Emergence of Classicality in Stern-Gerlach Experiment via Self-Gravity

TL;DR

This paper investigates how self-gravity influences the transition from quantum to classical behavior in a Stern-Gerlach experiment, showing that increasing mass leads to classical trajectories, unlike decoherence which results in mixed states.

Contribution

It demonstrates that self-gravitational interactions can induce classical trajectories in massive particles, providing a novel perspective on the quantum-classical transition.

Findings

For small mass, wavepacket splits as in standard Stern-Gerlach.

For high mass, wavepacket follows a classical path without splitting.
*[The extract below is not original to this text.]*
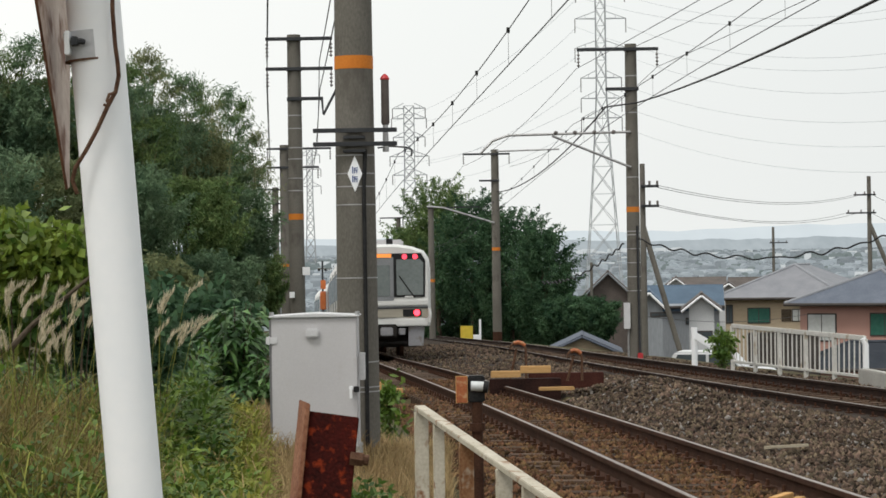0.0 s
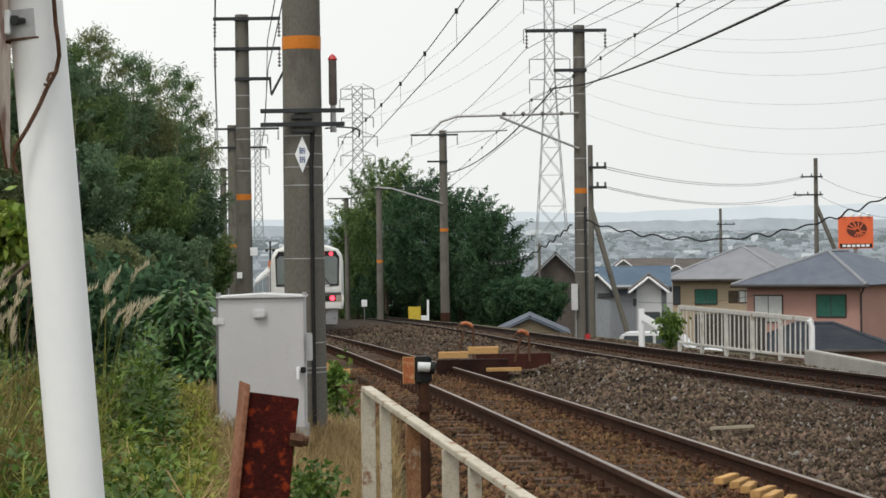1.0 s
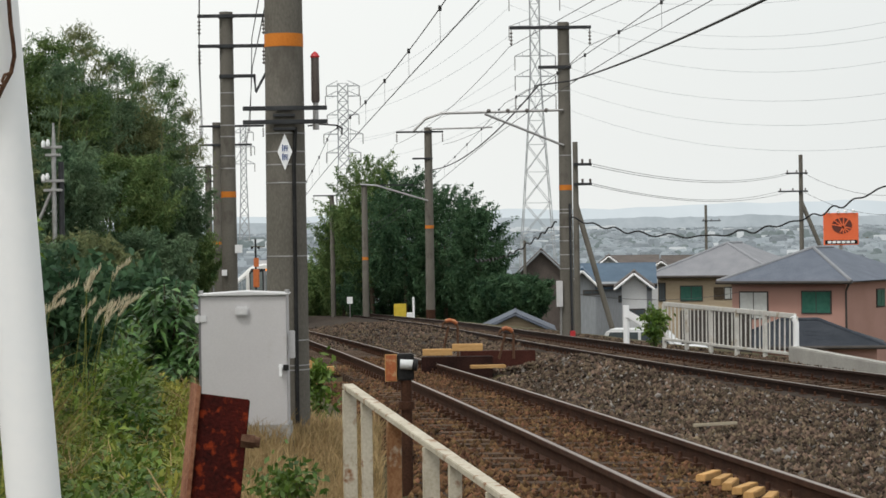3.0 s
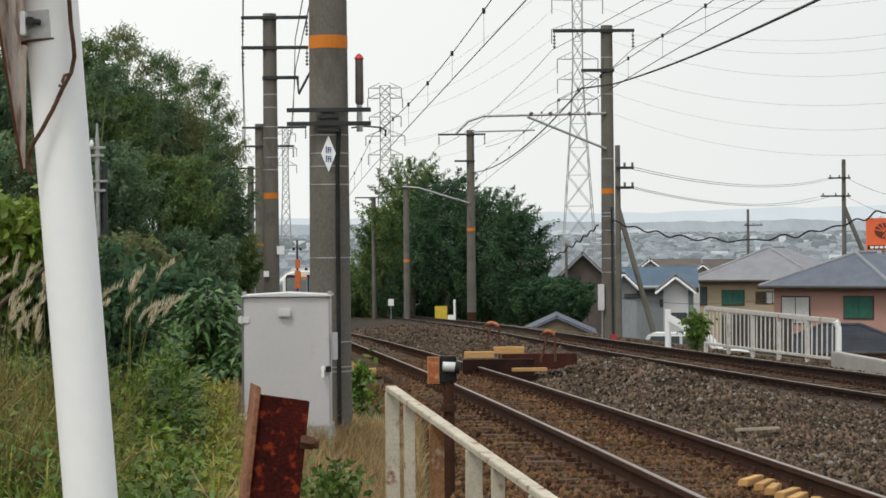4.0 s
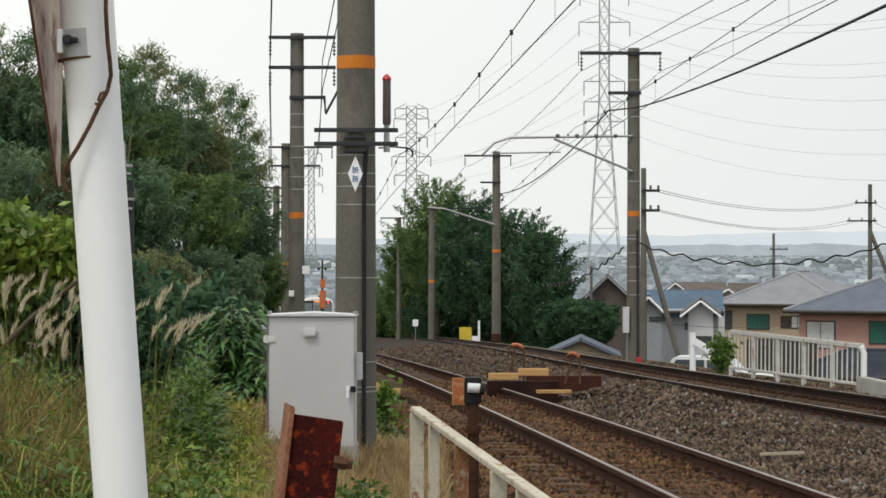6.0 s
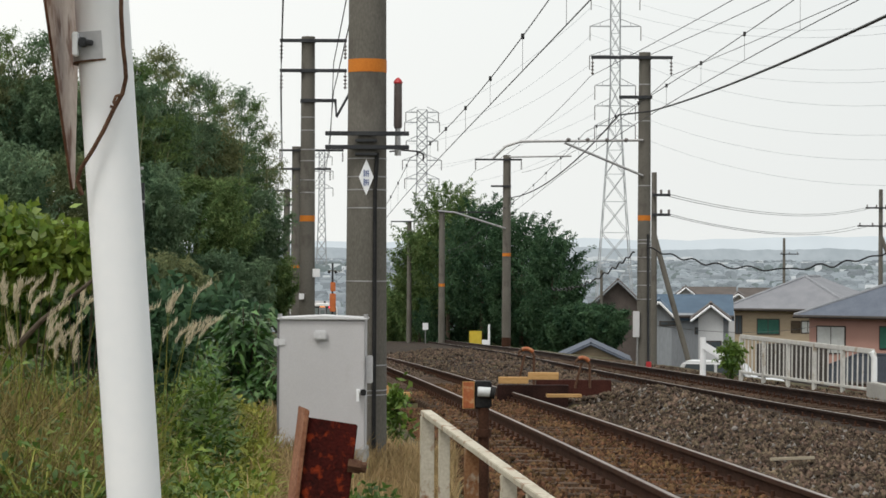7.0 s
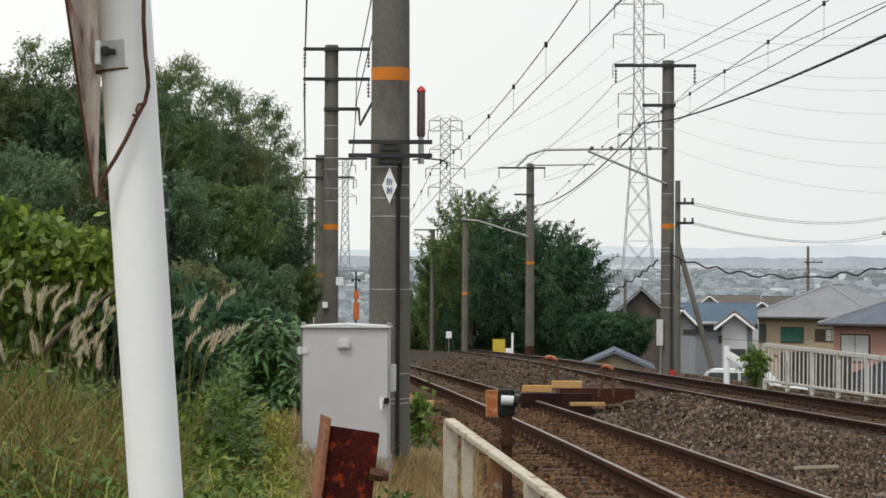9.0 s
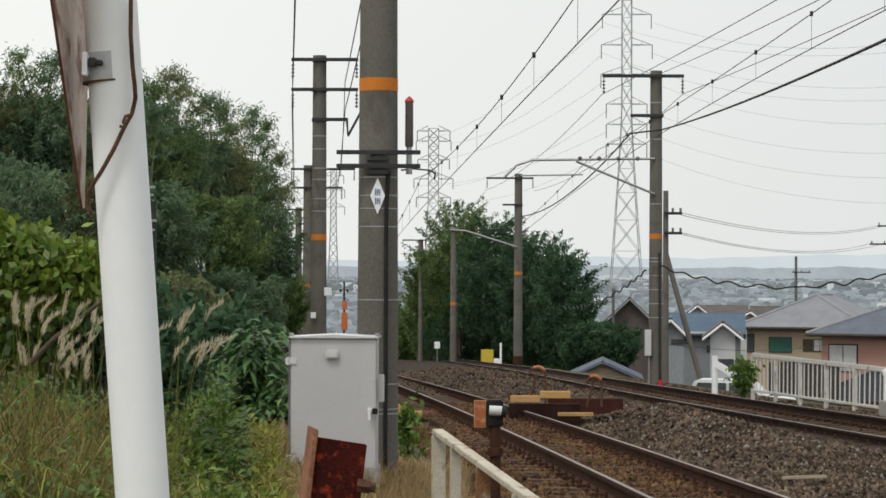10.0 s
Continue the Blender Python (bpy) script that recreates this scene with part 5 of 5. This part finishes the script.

Self-gravity causes emergence of classicality in massive particles.

Abstract

Emergence of classicality from quantum mechanics, a hotly debated topic, has had no satisfactory resolution so far. Various approaches including decoherence and gravitational interactions have been suggested. In the present work, the Schr\"odinger-Newton model is used to study the role of semi-classical self-gravity in the evolution of massive spin-1/2 particles in a Stern-Gerlach experiment. For small mass, evolution of the initial wavepacket in a spin superposition shows a splitting in the magnetic field gradient into two trajectories as in the standard Stern-Gerlach experiment. For larger mass, the deviations from the central path are less than in the standard Stern-Gerlach case, while for high enough mass, the wavepacket does not split, and instead follows the classical trajectory for a magnetic moment in inhomogeneous magnetic field. This indicates the emergence of classicality due to self-gravitational interaction when the mass is increased. In contrast, decoherence which is a strong contender for emergence of classicality, leads to a \emph{mixed state} of two trajectories corresponding to the spin-up and spin-down states, and not the classically expected path. The classically expected path of the particle probably cannot be explained even in the many-worlds interpretation of quantum mechanics. Stern-Gerlach experiments in the macroscopic domain are needed to settle this question.